| PROVIDED DATA |
----------

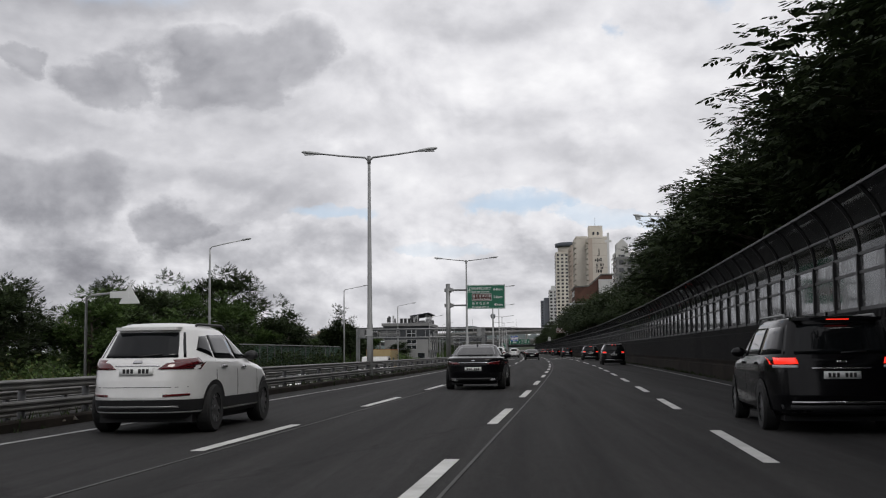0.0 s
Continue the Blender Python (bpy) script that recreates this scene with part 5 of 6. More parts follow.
SLOPE_TREES = [tree_meshes(31 + k, 10, 3.5, 1.0, 190, 10, 0.28, LEAF_DARK, 0.35) for k in range(4)]
OVER_TREES = [tree_meshes(41 + k, 10, 3.5, 4.4, 190, 14, 0.17, LEAF_DARK, 0.45, 0, 0.8) for k in range(4)]
PARK_TREES = [tree_meshes(51 + k, 9, 3.6, 2.3, 210, 16, 0.20, LEAF_MID if k % 2 else LEAF_DARK, 0.12) for k in range(4)]
rnd = random.Random(5)
TOPS = [(-40, 10.8), (20, 12.2), (45, 12.2), (66, 11.2), (80, 12.2), (92, 13.2), (97, 12.6), (100, 9.6), (102, 5.6), (113, 4.8), (120, 7.0), (127, 9.0), (134, 8.0), (140, 8.2), (150, 9.2), (174, 10.4), (190, 11.2), (206, 11.6), (217, 10.6), (237, 10.8),
        (252, 12.0), (262, 12.8), (269, 13.6), (285, 13.8), (305, 13.9), (316, 12.4), (330, 11.6), (341, 11.0), (353, 10.6), (363, 9.8), (369, 7.4), (379, 6.4), (388, 8.2), (393, 10.8), (404, 10.8), (417, 11.0), (425, 10.6), (434, 9.2), (447, 12.2), (464, 15.2),
        (483, 15.0), (495, 13.2), (509, 11.6), (550, 11.0), (640, 10.0), (1000, 9.5)]


def top_at(y):
    for (a, za), (b, zb) in zip(TOPS, TOPS[1:]):
        if y <= b:
            return za + (zb - za) * (y - a) / (b - a)
    return TOPS[-1][1]


for u0, extra, kinds, gap in ((8.2, 1.5, OVER_TREES, 5.0), (13.0, 3.6, SLOPE_TREES, 8.5)):
    y = -34.0
    while y < 640:
        u, yy = u0 + rnd.uniform(-0.2, 0.7), y + rnd.uniform(-1.0, 1.0)
        u += 1.6 if 306 < yy < 322 else 1.3 if 374 < yy < 392 else 0.0
        base = ground_z(u) - 0.2
        low = 101 < yy < 118
        h = max(2.6, top_at(yy) + (extra * 0.4 if low or 368 < yy < 392 else extra) + rnd.uniform(-1.6, 0.6) - base)
        wide = rnd.uniform(1.05, 1.25) * (gap / 5.0) ** 0.5 * (0.65 if low else 0.9 if yy > 350 else 1.2 if yy < 100 else 0.8 if 115 < yy < 160 else 0.72 if 304 < yy < 316 else 1.0)
        plant(kinds[rnd.randrange(4)], Matrix.Translation((cx(yy) + u, yy, base)) @ Matrix.Rotation(rnd.uniform(0, 6.28), 4, "Z"), (wide, wide, h / 11.0), "slope trees", "dark leafy tree on the slope behind the barrier")
        y += rnd.uniform(0.9, 1.1) * gap * (1.0 if y < 480 else 1.8)


def shrub_belt(name, label, seed, count, umin, umax, ymin, ymax, low, high, leaf, materials):
    """Shrubs too dense to count, as one sheet of leaves over uneven mounds."""
    rnd = random.Random(seed)
    verts, faces, index = [], [], []
    while len(faces) < count:
        y, u = rnd.uniform(ymin, ymax), rnd.uniform(umin, umax)
        if -41 < u < -26.5 and 262 < y < 304 or -29 < u < -8 and y > 590:
            continue
        n = noise.noise(Vector((u * 0.16, y * 0.09, seed))) * 0.8 + noise.noise(Vector((u * 0.5, y * 0.4, seed + 3.0))) * 0.6
        top = low + (high - low) * min(1.0, max(0.0, 0.45 + n))
        p = Vector((cx(y) + u, y, ground_z(u) - 0.1 + top * rnd.uniform(0.25, 1.0)))
        way = Vector((rnd.uniform(-1, 1), rnd.uniform(-1, 1), rnd.uniform(-0.3, 1.0))).normalized()
        side = way.cross(Vector((rnd.uniform(-1, 1), rnd.uniform(-1, 1), rnd.uniform(0.2, 1.0)))).normalized()
        L, W = leaf * rnd.uniform(0.7, 1.5), leaf * rnd.uniform(0.25, 0.5)
        b = len(verts)
        verts += [tuple(p), tuple(p + way * L * 0.5 + side * W), tuple(p + way * L), tuple(p + way * L * 0.5 - side * W)]
        faces.append((b, b + 1, b + 2, b + 3))
        index.append(0 if noise.noise(Vector((u * 0.08, y * 0.05, seed + 9.0))) < 0.08 else 1)
    me = bpy.data.meshes.new(name)
    me.from_pydata(verts, [], faces)
    for m in materials:
        me.materials.append(m)
    me.polygons.foreach_set("material_index", index)
    return tagged(new(name, me), label, "shrubs", kind="stuff")


shrub_belt("slope_shrubs", "dark shrubs behind the sound barrier", 3, 60000, 7.0, 11.5, -36, 560, 1.0, 4.0, 0.26, (LEAF_DARK, LEAF_DARK))
shrub_belt("riverside_shrubs", "green shrubs in the riverside park", 7, 130000, -60, -28.4, -20, 600, 0.4, 3.9, 0.28, (LEAF_MID, LEAF_OLIVE))
shrub_belt("park_woods", "dense green woods across the riverside park", 23, 70000, -190, -46, 30, 660, 1.5, 6.6, 0.62, (LEAF_MID, LEAF_DARK))
shrub_belt("far_woods", "far green woods under the viaducts", 29, 45000, -420, -14, 600, 1080, 1.6, 6.4, 1.0, (LEAF_DARK, LEAF_MID))
shrub_belt("riverside_hedge", "dense dark green hedge beside the lower carriageway", 17, 60000, -32.6, -27.8, -20, 640, 0.5, 2.9, 0.24, (LEAF_MID, LEAF_DARK))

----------

| WHAT THE TASK REQUIRES |
Write out the listing above exactly as it stands, pictures excluded.

| OUTPUT |
0.0 s
Continue the Blender Python (bpy) script that recreates this scene with part 5 of 6. More parts follow.
SLOPE_TREES = [tree_meshes(31 + k, 10, 3.5, 1.0, 190, 10, 0.28, LEAF_DARK, 0.35) for k in range(4)]
OVER_TREES = [tree_meshes(41 + k, 10, 3.5, 4.4, 190, 14, 0.17, LEAF_DARK, 0.45, 0, 0.8) for k in range(4)]
PARK_TREES = [tree_meshes(51 + k, 9, 3.6, 2.3, 210, 16, 0.20, LEAF_MID if k % 2 else LEAF_DARK, 0.12) for k in range(4)]
rnd = random.Random(5)
TOPS = [(-40, 10.8), (20, 12.2), (45, 12.2), (66, 11.2), (80, 12.2), (92, 13.2), (97, 12.6), (100, 9.6), (102, 5.6), (113, 4.8), (120, 7.0), (127, 9.0), (134, 8.0), (140, 8.2), (150, 9.2), (174, 10.4), (190, 11.2), (206, 11.6), (217, 10.6), (237, 10.8),
        (252, 12.0), (262, 12.8), (269, 13.6), (285, 13.8), (305, 13.9), (316, 12.4), (330, 11.6), (341, 11.0), (353, 10.6), (363, 9.8), (369, 7.4), (379, 6.4), (388, 8.2), (393, 10.8), (404, 10.8), (417, 11.0), (425, 10.6), (434, 9.2), (447, 12.2), (464, 15.2),
        (483, 15.0), (495, 13.2), (509, 11.6), (550, 11.0), (640, 10.0), (1000, 9.5)]


def top_at(y):
    for (a, za), (b, zb) in zip(TOPS, TOPS[1:]):
        if y <= b:
            return za + (zb - za) * (y - a) / (b - a)
    return TOPS[-1][1]


for u0, extra, kinds, gap in ((8.2, 1.5, OVER_TREES, 5.0), (13.0, 3.6, SLOPE_TREES, 8.5)):
    y = -34.0
    while y < 640:
        u, yy = u0 + rnd.uniform(-0.2, 0.7), y + rnd.uniform(-1.0, 1.0)
        u += 1.6 if 306 < yy < 322 else 1.3 if 374 < yy < 392 else 0.0
        base = ground_z(u) - 0.2
        low = 101 < yy < 118
        h = max(2.6, top_at(yy) + (extra * 0.4 if low or 368 < yy < 392 else extra) + rnd.uniform(-1.6, 0.6) - base)
        wide = rnd.uniform(1.05, 1.25) * (gap / 5.0) ** 0.5 * (0.65 if low else 0.9 if yy > 350 else 1.2 if yy < 100 else 0.8 if 115 < yy < 160 else 0.72 if 304 < yy < 316 else 1.0)
        plant(kinds[rnd.randrange(4)], Matrix.Translation((cx(yy) + u, yy, base)) @ Matrix.Rotation(rnd.uniform(0, 6.28), 4, "Z"), (wide, wide, h / 11.0), "slope trees", "dark leafy tree on the slope behind the barrier")
        y += rnd.uniform(0.9, 1.1) * gap * (1.0 if y < 480 else 1.8)


def shrub_belt(name, label, seed, count, umin, umax, ymin, ymax, low, high, leaf, materials):
    """Shrubs too dense to count, as one sheet of leaves over uneven mounds."""
    rnd = random.Random(seed)
    verts, faces, index = [], [], []
    while len(faces) < count:
        y, u = rnd.uniform(ymin, ymax), rnd.uniform(umin, umax)
        if -41 < u < -26.5 and 262 < y < 304 or -29 < u < -8 and y > 590:
            continue
        n = noise.noise(Vector((u * 0.16, y * 0.09, seed))) * 0.8 + noise.noise(Vector((u * 0.5, y * 0.4, seed + 3.0))) * 0.6
        top = low + (high - low) * min(1.0, max(0.0, 0.45 + n))
        p = Vector((cx(y) + u, y, ground_z(u) - 0.1 + top * rnd.uniform(0.25, 1.0)))
        way = Vector((rnd.uniform(-1, 1), rnd.uniform(-1, 1), rnd.uniform(-0.3, 1.0))).normalized()
        side = way.cross(Vector((rnd.uniform(-1, 1), rnd.uniform(-1, 1), rnd.uniform(0.2, 1.0)))).normalized()
        L, W = leaf * rnd.uniform(0.7, 1.5), leaf * rnd.uniform(0.25, 0.5)
        b = len(verts)
        verts += [tuple(p), tuple(p + way * L * 0.5 + side * W), tuple(p + way * L), tuple(p + way * L * 0.5 - side * W)]
        faces.append((b, b + 1, b + 2, b + 3))
        index.append(0 if noise.noise(Vector((u * 0.08, y * 0.05, seed + 9.0))) < 0.08 else 1)
    me = bpy.data.meshes.new(name)
    me.from_pydata(verts, [], faces)
    for m in materials:
        me.materials.append(m)
    me.polygons.foreach_set("material_index", index)
    return tagged(new(name, me), label, "shrubs", kind="stuff")


shrub_belt("slope_shrubs", "dark shrubs behind the sound barrier", 3, 60000, 7.0, 11.5, -36, 560, 1.0, 4.0, 0.26, (LEAF_DARK, LEAF_DARK))
shrub_belt("riverside_shrubs", "green shrubs in the riverside park", 7, 130000, -60, -28.4, -20, 600, 0.4, 3.9, 0.28, (LEAF_MID, LEAF_OLIVE))
shrub_belt("park_woods", "dense green woods across the riverside park", 23, 70000, -190, -46, 30, 660, 1.5, 6.6, 0.62, (LEAF_MID, LEAF_DARK))
shrub_belt("far_woods", "far green woods under the viaducts", 29, 45000, -420, -14, 600, 1080, 1.6, 6.4, 1.0, (LEAF_DARK, LEAF_MID))
shrub_belt("riverside_hedge", "dense dark green hedge beside the lower carriageway", 17, 60000, -32.6, -27.8, -20, 640, 0.5, 2.9, 0.24, (LEAF_MID, LEAF_DARK))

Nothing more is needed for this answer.